Les autorités se trouvent confrontées à la montée d’un islam radical, certes très minoritaire, mais qui représente une réalité avec laquelle il convient de compter. Des moudjahiddins ayant combattu en Afghanistan ont été envoyés dans le Haut-Karabakh et certains y sont restés. Des mouvements ont eu lieu de et en direction de la Tchétchénie. Le Parti islamique d’Azerbaïdjan n’a pas été autorisé à participer aux élections législatives de 2005, mais certains de ses partisans ont rejoint le petit Parti islamique de l’Union, qui a formé avec trois autres petites formations, le bloc de l’Union des forces azerbaïdjanaises. Lors de la guerre du Liban-Sud, le Parti islamique d’Azerbaïdjan a manifesté sa solidarité avec ses frères chiites du Hezbollah.

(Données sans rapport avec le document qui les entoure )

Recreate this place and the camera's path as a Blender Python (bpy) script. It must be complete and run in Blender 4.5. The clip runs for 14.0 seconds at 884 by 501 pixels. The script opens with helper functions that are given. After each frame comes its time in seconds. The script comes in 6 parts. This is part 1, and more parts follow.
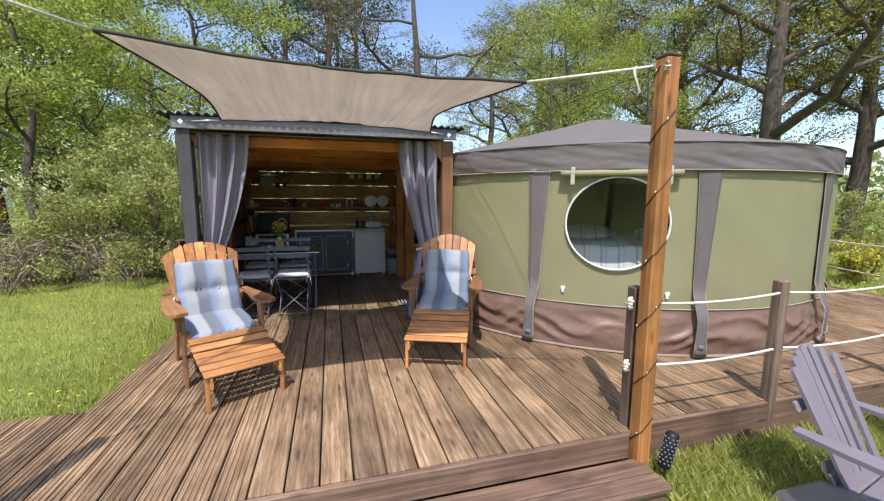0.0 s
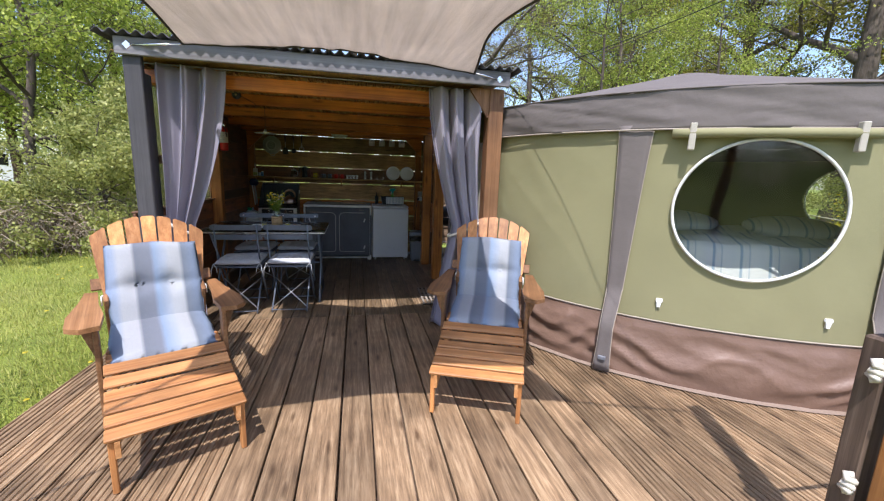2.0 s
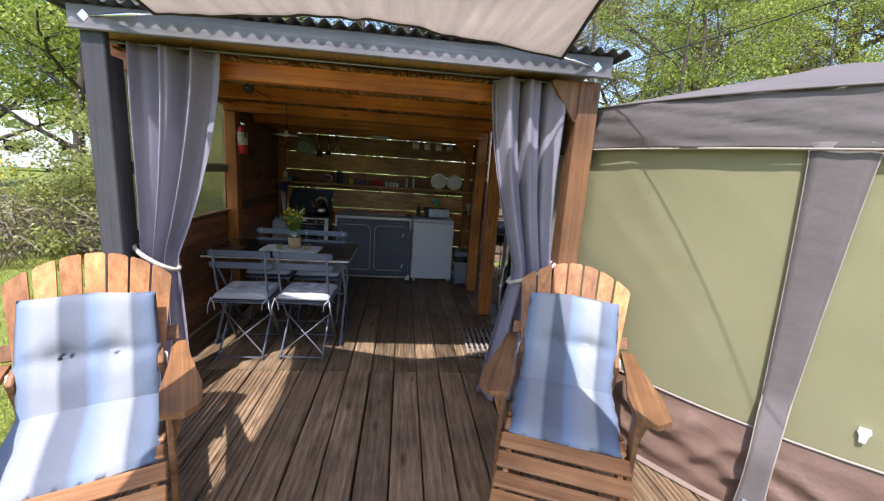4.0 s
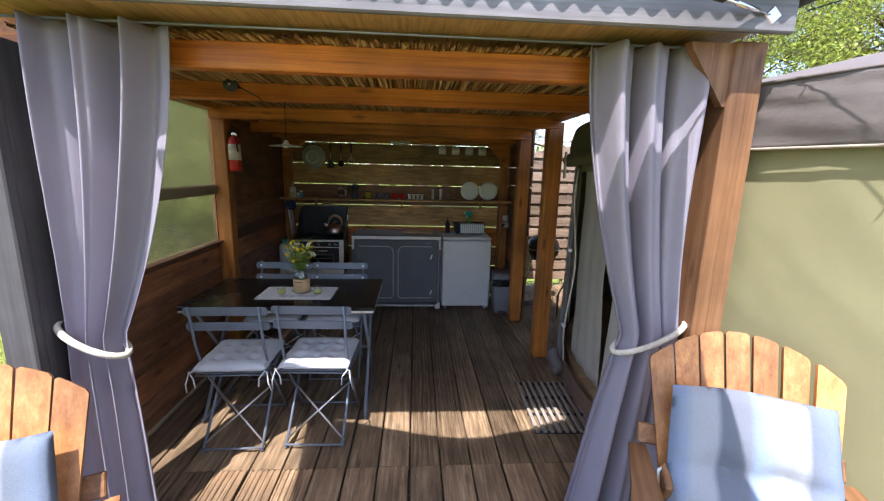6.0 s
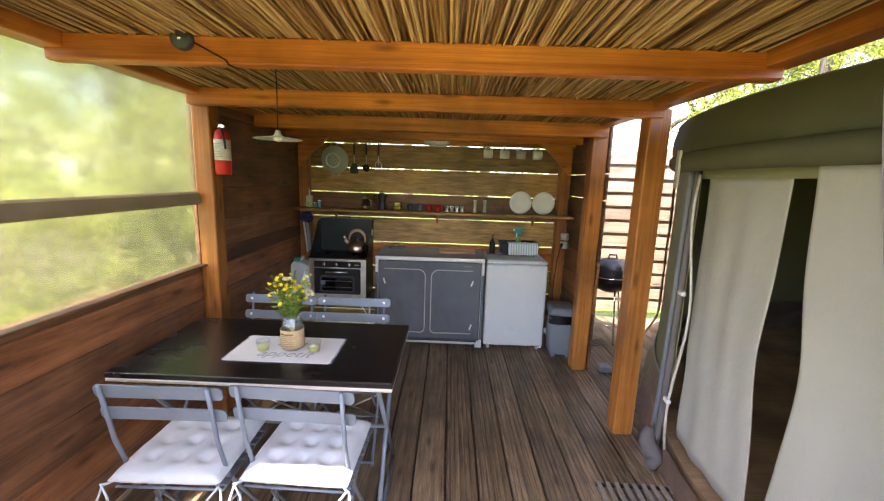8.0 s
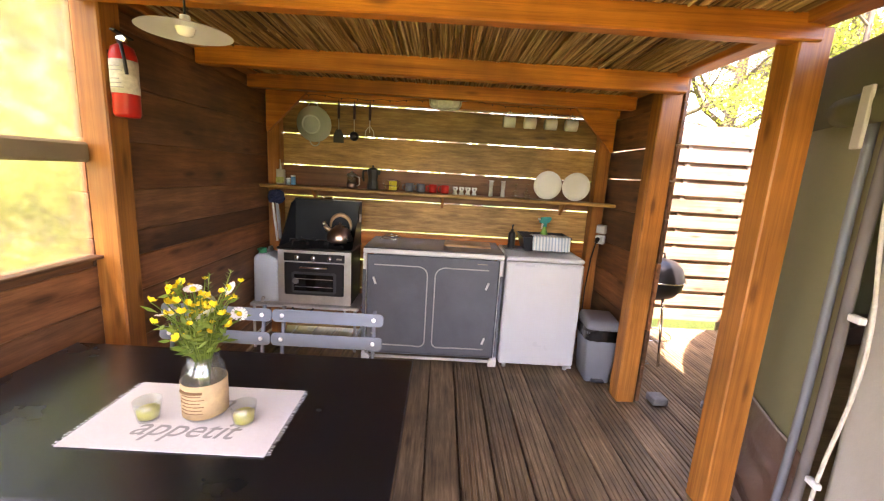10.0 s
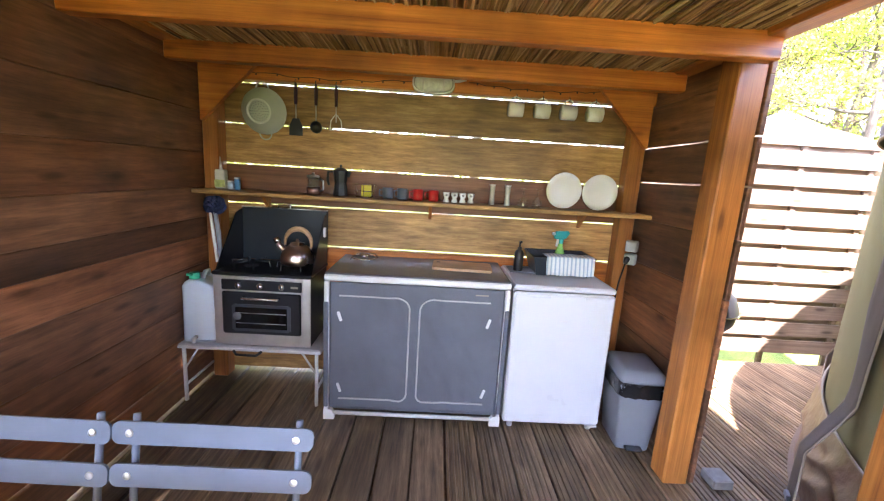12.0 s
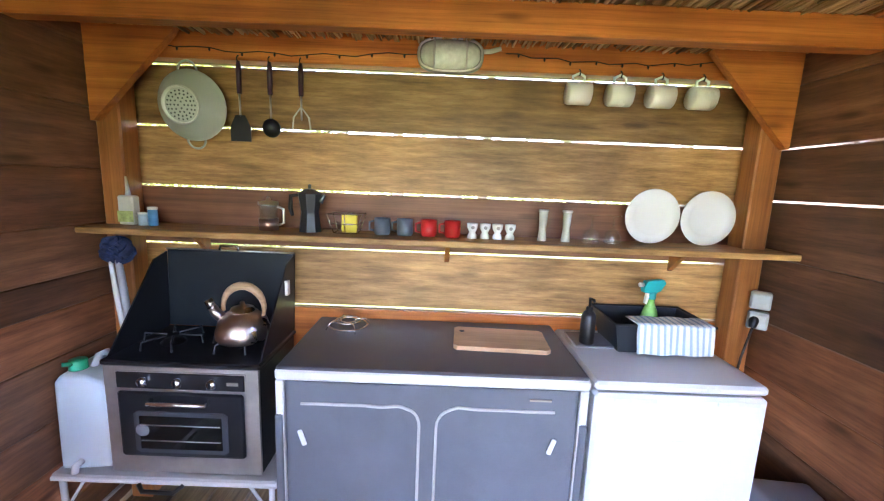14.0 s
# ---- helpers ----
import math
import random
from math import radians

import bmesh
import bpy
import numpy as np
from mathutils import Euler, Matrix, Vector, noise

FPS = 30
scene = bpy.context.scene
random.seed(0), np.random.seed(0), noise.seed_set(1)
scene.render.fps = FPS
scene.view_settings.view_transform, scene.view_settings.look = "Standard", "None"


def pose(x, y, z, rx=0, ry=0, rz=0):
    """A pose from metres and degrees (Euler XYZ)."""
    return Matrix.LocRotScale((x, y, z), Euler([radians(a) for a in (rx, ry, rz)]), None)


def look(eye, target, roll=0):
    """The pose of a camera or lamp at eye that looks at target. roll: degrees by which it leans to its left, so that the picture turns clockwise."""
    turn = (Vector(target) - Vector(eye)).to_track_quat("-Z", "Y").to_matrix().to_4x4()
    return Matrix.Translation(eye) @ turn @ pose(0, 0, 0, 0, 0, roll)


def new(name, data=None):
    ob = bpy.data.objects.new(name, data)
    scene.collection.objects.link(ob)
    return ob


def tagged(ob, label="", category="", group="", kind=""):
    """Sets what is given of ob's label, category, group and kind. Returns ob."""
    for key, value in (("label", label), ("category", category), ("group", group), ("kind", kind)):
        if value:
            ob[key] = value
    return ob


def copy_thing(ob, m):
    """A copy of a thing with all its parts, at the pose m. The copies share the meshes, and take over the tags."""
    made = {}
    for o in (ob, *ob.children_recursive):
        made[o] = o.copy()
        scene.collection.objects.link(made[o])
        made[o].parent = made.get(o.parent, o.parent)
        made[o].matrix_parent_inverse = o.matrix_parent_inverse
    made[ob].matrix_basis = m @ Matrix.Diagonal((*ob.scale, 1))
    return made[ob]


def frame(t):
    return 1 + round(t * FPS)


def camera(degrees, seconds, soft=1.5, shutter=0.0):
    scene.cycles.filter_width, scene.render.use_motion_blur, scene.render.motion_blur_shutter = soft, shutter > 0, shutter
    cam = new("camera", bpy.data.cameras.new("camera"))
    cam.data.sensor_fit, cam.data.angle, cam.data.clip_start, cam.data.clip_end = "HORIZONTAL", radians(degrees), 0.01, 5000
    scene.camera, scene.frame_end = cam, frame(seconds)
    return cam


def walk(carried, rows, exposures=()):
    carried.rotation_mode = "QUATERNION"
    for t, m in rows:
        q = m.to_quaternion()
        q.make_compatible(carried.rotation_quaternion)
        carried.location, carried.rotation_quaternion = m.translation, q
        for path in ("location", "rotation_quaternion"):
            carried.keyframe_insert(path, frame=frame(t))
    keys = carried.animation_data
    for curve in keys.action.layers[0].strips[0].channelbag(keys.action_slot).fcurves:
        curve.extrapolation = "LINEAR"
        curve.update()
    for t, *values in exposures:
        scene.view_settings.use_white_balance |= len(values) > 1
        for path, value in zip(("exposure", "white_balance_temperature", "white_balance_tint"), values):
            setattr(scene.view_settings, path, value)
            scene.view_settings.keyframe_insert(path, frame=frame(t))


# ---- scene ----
cam = camera(95.6, 14.0, soft=1.2)
PATH = [
    (0, (-0.335, 1.412, 1.442), (0.195, 3.322, 1.177), 0.3),
    (0.5, (-0.297, 1.677, 1.413), (0.209, 3.59, 1.125), 0.8),
    (1, (-0.289, 1.974, 1.419), (0.187, 3.89, 1.097), 1.3),
    (1.5, (-0.24, 2.239, 1.38), (0.208, 4.156, 1.029), 1.7),
    (2, (-0.171, 2.549, 1.355), (0.245, 4.47, 0.985), 2.1),
    (2.5, (-0.164, 2.825, 1.346), (0.205, 4.753, 0.96), 2.7),
    (3, (-0.148, 3.068, 1.354), (0.165, 5.003, 0.955), 3.2),
    (3.5, (-0.09, 3.308, 1.423), (0.155, 5.251, 1.019), 3.9),
    (3.7, (-0.08, 3.384, 1.469), (0.143, 5.331, 1.073), 4.1),
    (5.8, (-0.232, 4.307, 1.572), (-0.101, 6.266, 1.191), 1.8),
    (6, (-0.245, 4.383, 1.578), (-0.109, 6.34, 1.191), 1.4),
    (6.5, (-0.314, 4.602, 1.564), (-0.176, 6.561, 1.188), 1.0),
    (7, (-0.358, 4.833, 1.572), (-0.215, 6.797, 1.221), 1.0),
    (7.5, (-0.318, 5.046, 1.57), (-0.261, 7.018, 1.237), 1.4),
    (8, (-0.289, 5.261, 1.556), (-0.318, 7.23, 1.207), 1.9),
    (8.2, (-0.299, 5.341, 1.549), (-0.313, 7.307, 1.179), 1.7),
    (10.3, (-0.473, 6.185, 1.391), (-0.437, 8.147, 1.007), 3.9),
    (10.5, (-0.511, 6.262, 1.39), (-0.435, 8.223, 1.003), 3.5),
    (11, (-0.542, 6.434, 1.39), (-0.397, 8.392, 1.008), 2.7),
    (11.5, (-0.501, 6.589, 1.389), (-0.381, 8.548, 1.006), 2.9),
    (12, (-0.385, 6.771, 1.409), (-0.335, 8.735, 1.035), 3.5),
    (12.5, (-0.357, 6.966, 1.404), (-0.354, 8.932, 1.039), 3.0),
    (13, (-0.433, 7.211, 1.433), (-0.458, 9.178, 1.075), 2.7),
    (13.5, (-0.468, 7.409, 1.415), (-0.532, 9.376, 1.06), 2.6),
    (14, (-0.441, 7.659, 1.449), (-0.431, 9.632, 1.123), 2.3),
]
EXPOSURE = [(0.0, 0.75, 6300, 15), (2.0, 0.95, 6150, 17), (3.0, 1.02, 6050, 18), (3.7, 1.15, 6050, 18), (5.8, 1.65, 6150, 18), (7.0, 2.5, 6350, 16), (8.2, 3.5, 6900, 22),
            (10.3, 4.1, 8000, 35), (11.0, 4.2, 7900, 36), (11.5, 4.3, 6900, 30), (12.5, 4.55, 6100, 28), (14.0, 4.97, 5650, 29)]
walk(cam, [(t, look(eye, target, roll)) for t, eye, target, roll in PATH], EXPOSURE)

# ---- light ----
SUN_TO = Vector((-0.18, -0.49, 1.0)).normalized()
sun = new("sun", bpy.data.lights.new("sun", "SUN"))
sun.data.energy, sun.data.angle, sun.data.color = 3.4, radians(0.55), (1.0, 0.965, 0.91)
sun.matrix_world = look((0, 0, 20), Vector((0, 0, 20)) - SUN_TO)
world = bpy.data.worlds.new("sky")
scene.world = world
world.use_nodes = True
wn = world.node_tree.nodes
sky = wn.new("ShaderNodeTexSky")
sky.sky_type, sky.sun_disc = "NISHITA", False
sky.sun_elevation, sky.sun_rotation = math.asin(SUN_TO.z), math.atan2(SUN_TO.x, SUN_TO.y)
sky.air_density, sky.dust_density, sky.ozone_density = 1.0, 1.2, 1.0
world.node_tree.links.new(sky.outputs[0], wn["Background"].inputs[0])
wn["Background"].inputs[1].default_value = 0.15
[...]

Le dernier scrutin législatif a eu lieu le 6 novembre 2005, donnant une large victoire au parti gouvernemental le NPA et ses affiliés qui emportèrent respectivement 56 et 40 sièges sur les 125 qui constituent le Milli Meclis. Cependant, du fait d’un certain nombre d’irrégularités constatées par les observateurs internationaux de l’OSCE après une décision de la Commission électorale confirmée par la Cour Suprême, un deuxième scrutin s’est déroulé le 13 mai 2006 dans dix circonscriptions. Ce dernier s’est également soldé par une large victoire du parti du pouvoir et de ses alliés qui l’ont emporté dans huit d’entre elles, contribuant ainsi à marginaliser presque totalement l’opposition qui s’était encore fragmentée lors de ces scrutins. Les joutes électorales semblent intéresser de moins en moins l’opinion, plus préoccupée de dénoncer certaines dérives dans la distribution des richesses que de prendre part à ces luttes de clans et de personnalités. Le pouvoir de Ilham Aliyev  apparaît d’autant plus consolidé jusqu’au prochain scrutin présidentiel de 2008 qu’il a su renouveler une bonne partie des dirigeants du pays et écarter menaces de complots et tentatives de déstabilisation. P.B.